Je trouve d’ailleurs dans cette recherche, quelque vaine qu’elle puisse être, un assez grand avantage. L’étude des choses qui sont si fort au-dessus de nous rend les intérêts de ce monde bien petits à nos yeux ; et, quand on a le plaisir de se perdre dans l’immensité, on ne se soucie guère de ce qui se passe dans les rues de Paris.

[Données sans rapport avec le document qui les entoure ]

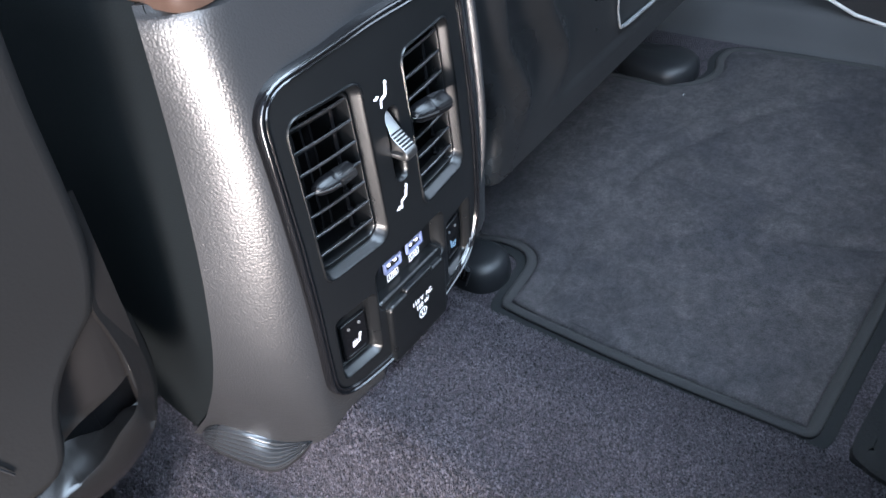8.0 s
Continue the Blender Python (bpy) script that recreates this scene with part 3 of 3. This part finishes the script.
# ---- armrest lid on top ----
lid = thing("armrest", "brown leather armrest lid with chrome strips on the console", "armrest")
bm = bmesh.new()
slab(bm, -0.094, 0.094, 0.008, 0.42, 0.3125, 0.380, 0.010)
part("cushion", bm, M_LID, lid)
for u in (-0.055, -0.048):
    bm = bmesh.new()
    tube(bm, [(u, 0.0076, 0.3200), (u, 0.0072, 0.345), (u, 0.0076, 0.372)], 0.0012, 8)
    part("strip", bm, M_BRIGHT, lid)


# ---- floor mat ----
mat_thing = thing("floor_mat", "dark grey velour floor mat with a bound edge", "floor mat")
MZ = -0.0195
# outline: near edge by the tunnel, notch of the inner rail, under the seat, notch of the outer rail, door side, rear edge
OUT = [(0.1085, -0.205), (0.1105, -0.100), (0.118, 0.005), (0.123, 0.022), (0.150, 0.024), (0.178, 0.026), (0.190, 0.036), (0.192, 0.055), (0.184, 0.080), (0.184, 0.20), (0.53, 0.20), (0.525, 0.06), (0.530, 0.030),
       (0.548, 0.012), (0.575, 0.006), (0.600, 0.016), (0.630, 0.014), (0.645, -0.006), (0.654, -0.100), (0.662, -0.240), (0.650, -0.2680), (0.600, -0.2670), (0.310, -0.2505), (0.150, -0.2390), (0.1090, -0.2370)]


outline = list(reversed(rounded(OUT, 8, 0.45, 0.034)))
bm = bmesh.new()


def xy(pts, z):
    return [(a, b, z) for a, b in pts]


CREASES = [[(0.326, -0.003), (0.379, -0.012), (0.446, -0.042), (0.505, -0.074)], [(0.361, -0.029), (0.342, -0.089), (0.314, -0.138)], [(0.146, -0.009), (0.184, -0.009), (0.265, 0.001)],
           [(0.149, -0.060), (0.187, -0.062)], [(0.192, -0.047), (0.195, -0.105)], [(0.314, -0.165), (0.329, -0.219)], [(0.505, -0.074), (0.560, -0.120)]]


def mat_height(x, y):
    """Pile height: gentle waves and a few creases pressed into the mat."""
    z = MZ + 0.0012 + 0.0004 * math.sin(21 * x + 9 * y) * math.sin(26 * y - 7 * x + 1)
    groove = 0.0
    for line in CREASES:
        d, side = 1.0, 1.0
        for (ax, ay), (bx, by) in zip(line, line[1:]):
            l2 = (bx - ax) ** 2 + (by - ay) ** 2
            t = min(1, max(0, ((x - ax) * (bx - ax) + (y - ay) * (by - ay)) / l2))
            e = math.hypot(x - ax - t * (bx - ax), y - ay - t * (by - ay))
            if e < d:
                d, side = e, 1.0 if (bx - ax) * (y - ay) - (by - ay) * (x - ax) > 0 else -1.0
        groove = max(groove, math.exp(-(d / 0.0055) ** 2))
        z += 0.0016 * math.exp(-((d - 0.015) / 0.010) ** 2) * (1 if side > 0 else 0.4)
    return z - 0.0034 * groove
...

L’étude a cela de bon qu’elle nous fait vivre tout doucement avec nous-mêmes, qu’elle nous délivre du fardeau de notre oisiveté, et qu’elle nous empêche de courir hors de chez nous pour aller dire et écouter des riens d’un bout de la ville à l’autre. Aussi, au milieu de quatre-vingts lieues de montagnes de neige, assiégé par un très-rude hiver, et mes yeux me refusant le service, j’ai passé tout mon temps à méditer.
Ne méditez-vous pas aussi, madame ? Ne vous vient-il pas aussi quelquefois cent idées sur l’éternité du monde, sur la matière, sur la pensée, sur l’espace, sur l’infini ? Je suis tenté de croire qu’on pense à tout cela quand on n’a plus de passions, et que tout le monde est comme Matthieu Garo[2], qui recherche pourquoi les citrouilles ne viennent pas au haut des chênes.
Si vous ne passez pas votre temps à méditer quand vous êtes seule, je vous envoie un petit imprimé sur quelques sottises de ce monde[3], lequel m’est tombé entre les mains. Je ne sais s’il vous amusera beaucoup ; cela ne regarde que Jean-Jacques Rousseau, et des polissons de prêtres calvinistes.
L’auteur est un goguenard de Neuchâtel, et les plaisants de Neuchâtel pourront fort bien vous paraître insipides ; d’ailleurs on ne rit point du ridicule des gens qu’on ne connait point. Voilà pourquoi M. de Mazarin disait qu’il ne se moquait jamais que
- ↑ Probablement le Philosophe ignorant, qui, ne vit le jour que quelques mois après ; voyez tome XXVI, page 46.
- ↑ Fables de La Fontaine, livre IX, fable iv.
- ↑ La collection des Lettres sur les miracles : voyez tome XXV, pages 357 et suiv.